-- Written instruction --
Leave out the pictures and transcribe everything else exactly.

-- Source excerpt --
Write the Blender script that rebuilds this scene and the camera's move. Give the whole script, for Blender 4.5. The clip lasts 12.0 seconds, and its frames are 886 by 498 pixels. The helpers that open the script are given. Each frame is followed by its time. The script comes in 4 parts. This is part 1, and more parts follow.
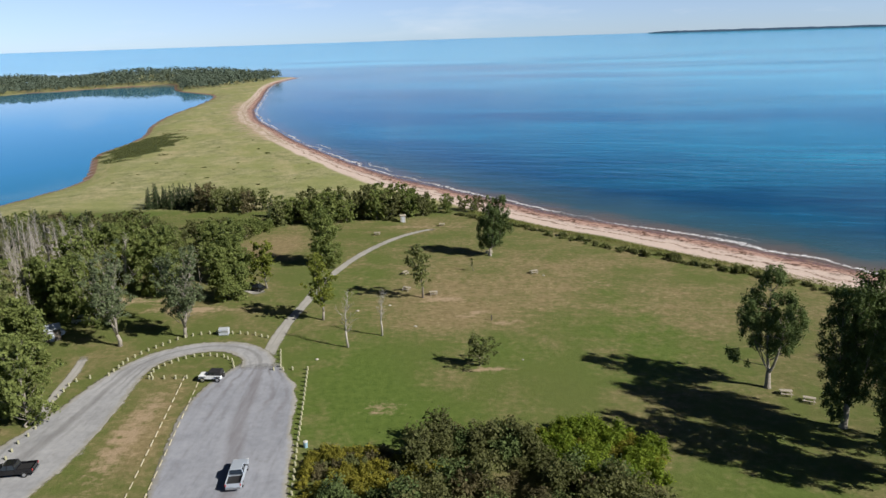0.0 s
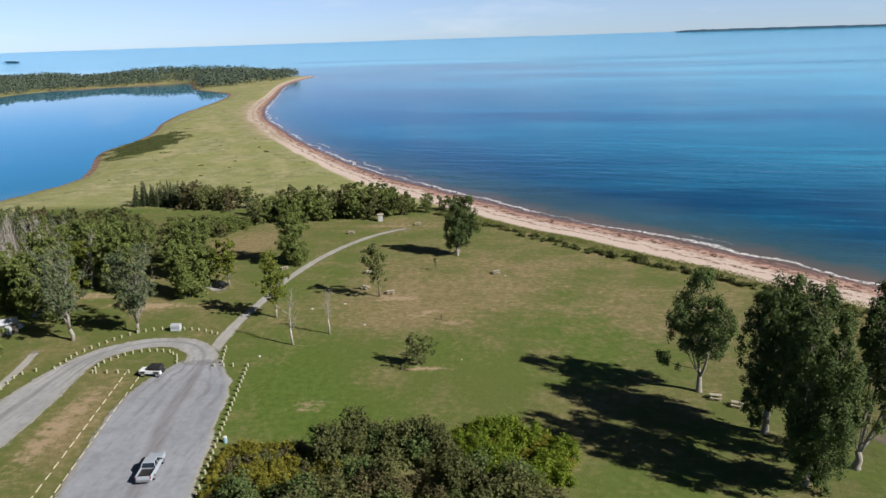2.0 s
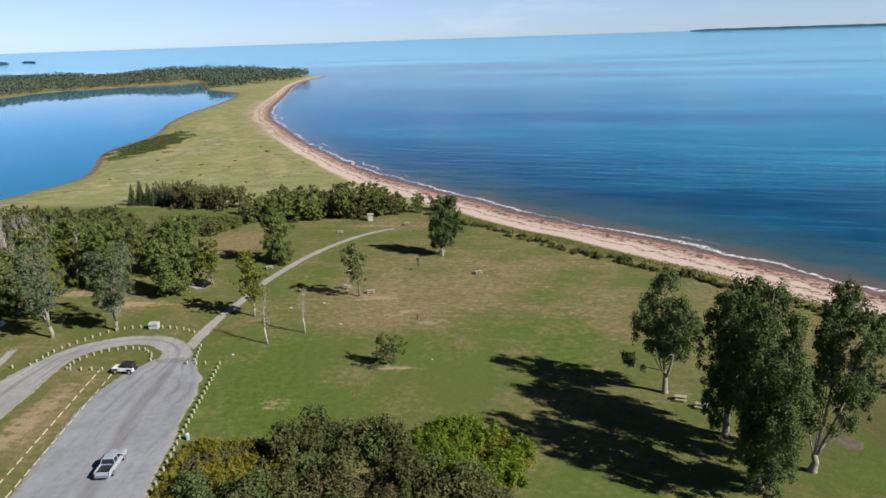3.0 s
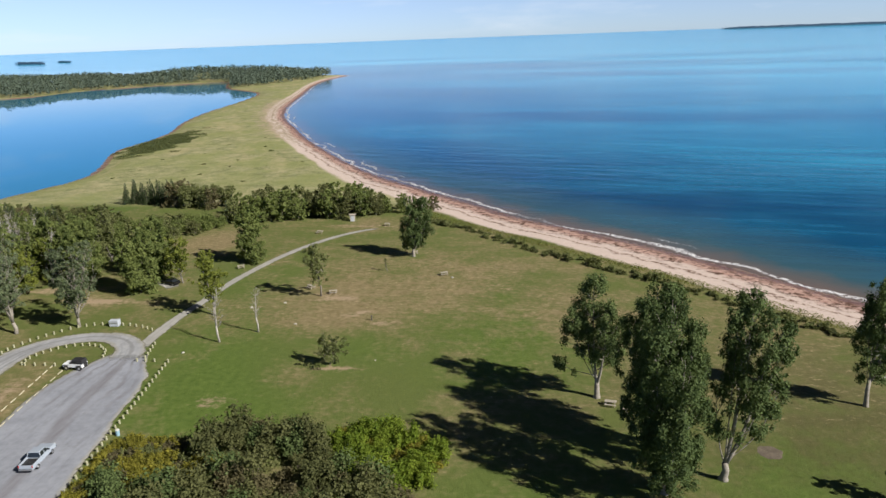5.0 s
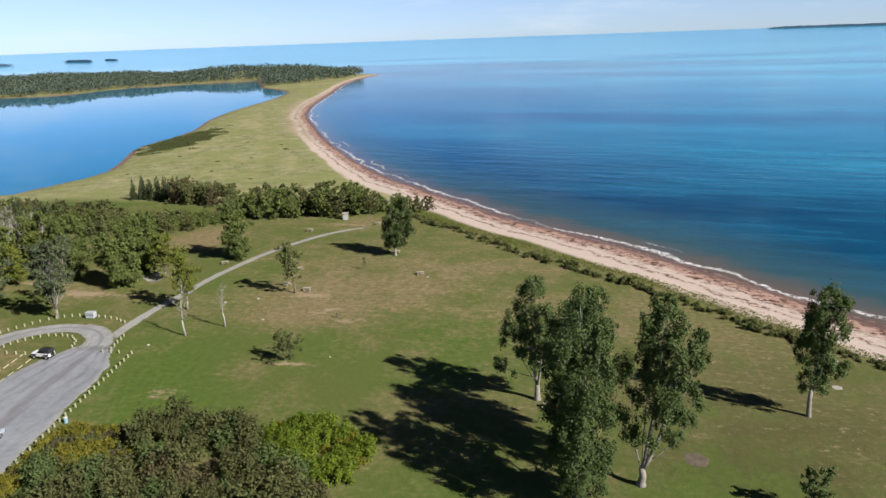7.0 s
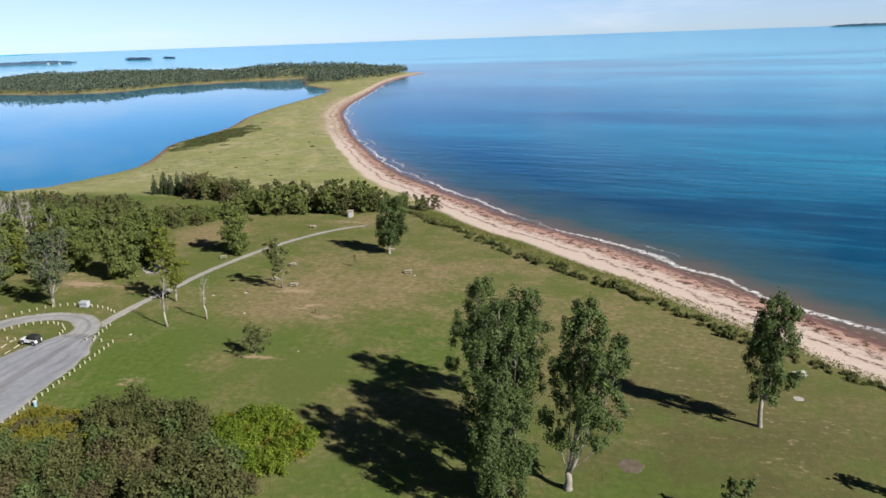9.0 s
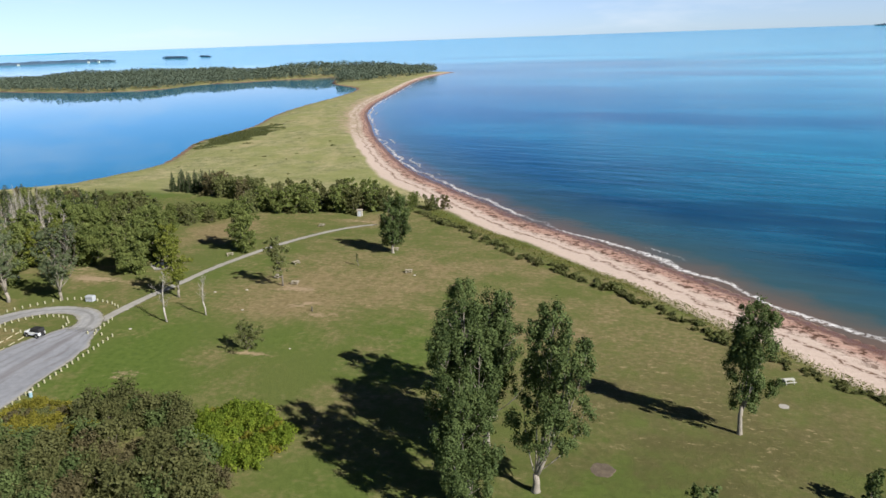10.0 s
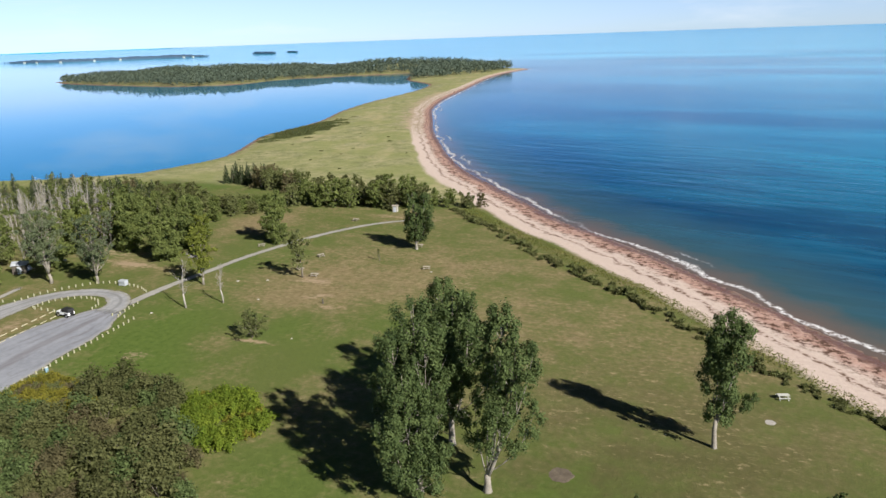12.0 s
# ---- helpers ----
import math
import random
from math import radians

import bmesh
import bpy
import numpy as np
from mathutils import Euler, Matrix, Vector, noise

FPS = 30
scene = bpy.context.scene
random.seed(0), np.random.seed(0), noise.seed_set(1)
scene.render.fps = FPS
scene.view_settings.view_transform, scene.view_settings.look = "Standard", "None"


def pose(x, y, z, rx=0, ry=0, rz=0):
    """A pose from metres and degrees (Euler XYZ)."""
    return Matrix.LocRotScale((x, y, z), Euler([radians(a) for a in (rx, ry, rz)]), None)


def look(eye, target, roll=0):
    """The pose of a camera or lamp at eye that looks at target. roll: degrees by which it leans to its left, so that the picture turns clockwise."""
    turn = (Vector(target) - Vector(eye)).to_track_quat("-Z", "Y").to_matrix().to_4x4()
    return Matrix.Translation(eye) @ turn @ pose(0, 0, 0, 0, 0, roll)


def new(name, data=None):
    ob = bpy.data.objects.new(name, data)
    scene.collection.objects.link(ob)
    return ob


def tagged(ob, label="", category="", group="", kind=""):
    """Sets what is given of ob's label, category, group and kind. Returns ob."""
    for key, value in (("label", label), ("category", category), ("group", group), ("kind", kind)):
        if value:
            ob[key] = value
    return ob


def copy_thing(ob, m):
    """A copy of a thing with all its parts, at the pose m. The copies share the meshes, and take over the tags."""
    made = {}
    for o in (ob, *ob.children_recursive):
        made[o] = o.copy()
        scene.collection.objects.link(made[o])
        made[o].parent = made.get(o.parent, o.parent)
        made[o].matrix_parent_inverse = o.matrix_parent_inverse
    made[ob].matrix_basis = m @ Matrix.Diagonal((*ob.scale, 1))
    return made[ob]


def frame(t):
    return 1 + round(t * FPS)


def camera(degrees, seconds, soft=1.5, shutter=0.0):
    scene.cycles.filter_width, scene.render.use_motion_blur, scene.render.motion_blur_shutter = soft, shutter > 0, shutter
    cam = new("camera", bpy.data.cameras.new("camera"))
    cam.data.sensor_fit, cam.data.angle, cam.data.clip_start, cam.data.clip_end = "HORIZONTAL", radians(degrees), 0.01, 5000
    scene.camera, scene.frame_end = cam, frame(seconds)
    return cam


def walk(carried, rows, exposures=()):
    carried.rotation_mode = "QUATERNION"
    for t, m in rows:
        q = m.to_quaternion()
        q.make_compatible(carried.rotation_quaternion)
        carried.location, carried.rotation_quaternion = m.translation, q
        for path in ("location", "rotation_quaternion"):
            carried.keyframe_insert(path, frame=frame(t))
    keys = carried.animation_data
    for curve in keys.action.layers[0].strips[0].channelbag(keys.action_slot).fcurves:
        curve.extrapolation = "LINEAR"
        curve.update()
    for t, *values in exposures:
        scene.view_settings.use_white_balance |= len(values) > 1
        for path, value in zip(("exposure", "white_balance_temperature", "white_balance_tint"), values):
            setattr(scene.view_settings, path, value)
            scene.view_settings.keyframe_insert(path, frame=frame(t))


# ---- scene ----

-- Problem solution --
Write the Blender script that rebuilds this scene and the camera's move. Give the whole script, for Blender 4.5. The clip lasts 12.0 seconds, and its frames are 886 by 498 pixels. The helpers that open the script are given. Each frame is followed by its time. The script comes in 4 parts. This is part 1, and more parts follow.
0.0 s
2.0 s
3.0 s
5.0 s
7.0 s
9.0 s
10.0 s
12.0 s
# ---- helpers ----
import math
import random
from math import radians

import bmesh
import bpy
import numpy as np
from mathutils import Euler, Matrix, Vector, noise

FPS = 30
scene = bpy.context.scene
random.seed(0), np.random.seed(0), noise.seed_set(1)
scene.render.fps = FPS
scene.view_settings.view_transform, scene.view_settings.look = "Standard", "None"


def pose(x, y, z, rx=0, ry=0, rz=0):
    """A pose from metres and degrees (Euler XYZ)."""
    return Matrix.LocRotScale((x, y, z), Euler([radians(a) for a in (rx, ry, rz)]), None)


def look(eye, target, roll=0):
    """The pose of a camera or lamp at eye that looks at target. roll: degrees by which it leans to its left, so that the picture turns clockwise."""
    turn = (Vector(target) - Vector(eye)).to_track_quat("-Z", "Y").to_matrix().to_4x4()
    return Matrix.Translation(eye) @ turn @ pose(0, 0, 0, 0, 0, roll)


def new(name, data=None):
    ob = bpy.data.objects.new(name, data)
    scene.collection.objects.link(ob)
    return ob


def tagged(ob, label="", category="", group="", kind=""):
    """Sets what is given of ob's label, category, group and kind. Returns ob."""
    for key, value in (("label", label), ("category", category), ("group", group), ("kind", kind)):
        if value:
            ob[key] = value
    return ob


def copy_thing(ob, m):
    """A copy of a thing with all its parts, at the pose m. The copies share the meshes, and take over the tags."""
    made = {}
    for o in (ob, *ob.children_recursive):
        made[o] = o.copy()
        scene.collection.objects.link(made[o])
        made[o].parent = made.get(o.parent, o.parent)
        made[o].matrix_parent_inverse = o.matrix_parent_inverse
    made[ob].matrix_basis = m @ Matrix.Diagonal((*ob.scale, 1))
    return made[ob]


def frame(t):
    return 1 + round(t * FPS)


def camera(degrees, seconds, soft=1.5, shutter=0.0):
    scene.cycles.filter_width, scene.render.use_motion_blur, scene.render.motion_blur_shutter = soft, shutter > 0, shutter
    cam = new("camera", bpy.data.cameras.new("camera"))
    cam.data.sensor_fit, cam.data.angle, cam.data.clip_start, cam.data.clip_end = "HORIZONTAL", radians(degrees), 0.01, 5000
    scene.camera, scene.frame_end = cam, frame(seconds)
    return cam


def walk(carried, rows, exposures=()):
    carried.rotation_mode = "QUATERNION"
    for t, m in rows:
        q = m.to_quaternion()
        q.make_compatible(carried.rotation_quaternion)
        carried.location, carried.rotation_quaternion = m.translation, q
        for path in ("location", "rotation_quaternion"):
            carried.keyframe_insert(path, frame=frame(t))
    keys = carried.animation_data
    for curve in keys.action.layers[0].strips[0].channelbag(keys.action_slot).fcurves:
        curve.extrapolation = "LINEAR"
        curve.update()
    for t, *values in exposures:
        scene.view_settings.use_white_balance |= len(values) > 1
        for path, value in zip(("exposure", "white_balance_temperature", "white_balance_tint"), values):
            setattr(scene.view_settings, path, value)
            scene.view_settings.keyframe_insert(path, frame=frame(t))


# ---- scene ----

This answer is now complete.